In the UAE, public observance of Ramadan is a matter of law. Muslims and non-Muslims alike are banned from consumption of any kind in public places. Whilst those who aren’t aware of these laws and take a sip of water in public are rarely arrested, taking that sip of water is a criminal offence.
To help you navigate your first UAE Ramadan, we have listed below some of the most important considerations.
- Eating / drinking / smoking / chewing in public is illegal between the sound of the morning prayer (approx. 4-5am), and the sound of the evening prayer (approx. 6:30-7:15pm)
- If you are invited to an Iftar you, please try to attend. This is the name of the meal that breaks the fast each evening and is considered a family event in most cases.
- You may also be invited to a Suhoor; this is a meal that usually starts at 2am. It is polite to respond to the invitation, even if you are unable to attend.
- Working hours will change, with many companies closing early in the afternoon. This is especially the case for government departments.
- Be aware of and sympathetic to your Muslim contacts, most of whom will be adjusting to the late nights and daily fasting.
- Not all restaurants close. Some, under special licenses, cover windows and doors with curtains or decorative coverings that prevent things being seen from outside.

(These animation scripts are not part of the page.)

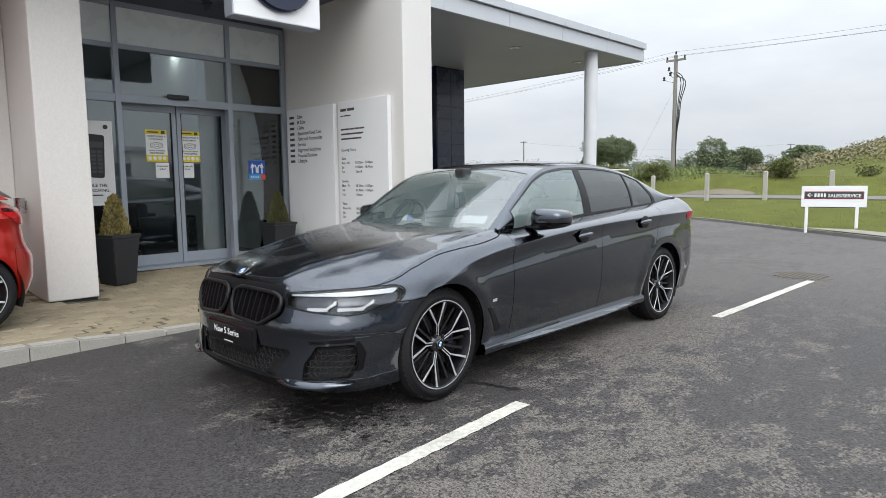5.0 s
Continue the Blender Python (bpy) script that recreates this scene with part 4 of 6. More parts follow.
        # wing vent and small badge behind the front wheel
        by = wing_c.co[np.argmin((wing_c.co[:, 0] - 0.455) ** 2 + (wing_c.co[:, 2] - 0.543) ** 2)][1] + 0.001
        vm = Matrix.Translation((0.0, k * by, 0.0)) @ Matrix.Rotation(k * radians(-90), 4, "X") @ Matrix.Diagonal((1, -k, 1, 1))
        blade = xz_poly([(0.385, 0.500), (0.508, 0.332), (0.550, 0.345), (0.428, 0.500)])
        vent = panel("wing_vent", s(wing_c.inside(*blade)), M_SATIN, car, "slanted black vent behind the wheel arch", depth=0.004, lift=0.004)
        panel("vent_slot", s(wing_c.inside(*xz_poly([(0.372, 0.507), (0.500, 0.325), (0.520, 0.335), (0.396, 0.507)]))), M_SATIN, vent, "black vent slot", depth=0.002, lift=0.003)
        bad = bmesh.new()
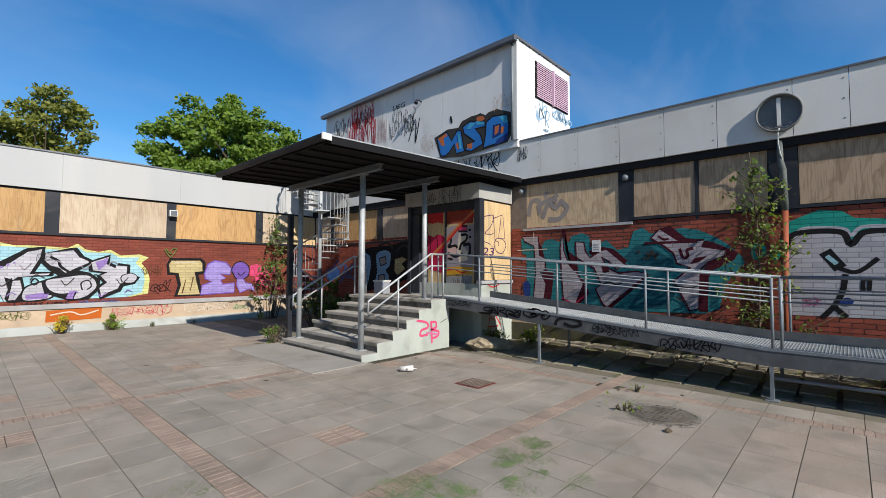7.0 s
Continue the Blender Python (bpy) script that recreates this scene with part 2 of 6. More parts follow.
RED_TILE_FAR = M("red_paving_tile_far", (0.335, 0.237, 0.187), 0.9, 0.24, 2.2, 75, 1.0, dirt=(0.2, 0.155, 0.115), dirt_amount=0.6, grit=0.75, per_island=0.16, speck=3.2, blotch=0.15)
CLINKER = M("clinker_brick_band", (0.4, 0.305, 0.243), 0.9, 0.2, 2.5, 120, 0.5, dirt=(0.22, 0.18, 0.15), dirt_amount=0.6, per_island=0.07, per=0.07, speck=3.0, grit=0.6)
SOIL = M("soil_dark", (0.055, 0.045, 0.033), 0.95, 0.35, 1.4, 50, 0.8, dirt=(0.055, 0.075, 0.025), dirt_amount=0.7)
SAND = M("joint_sand", (0.06, 0.055, 0.035), 0.95, 0.3, 3, 80, 0.5, dirt=(0.09, 0.1, 0.04), dirt_amount=0.6)
SAND_PALE = M("joint_sand_pale", (0.075, 0.07, 0.05), 0.95, 0.35, 3, 80, 0.5, dirt=(0.1, 0.11, 0.045), dirt_amount=0.7)
MOSS = M("moss_patch", (0.16, 0.22, 0.095), 0.95, 0.3, 5, 80, 0.8, dirt=(0.2, 0.19, 0.13), dirt_amount=0.5)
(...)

There are many UAE laws which seek to protect the cultural identity of the country; however the UAE is progressive and its people appreciate that not all residents are Muslims, and not all will be fasting. Please be aware of people around you, and if you are not sure what is permissible during Ramadan, send us an email and ask!
(Note: due to CV19, certain government restrictions are in place for Ramadan this year that limit gatherings around Iftar & Suhour, for example. We would recommend that you check with your host as to what is permissible and act accordingly).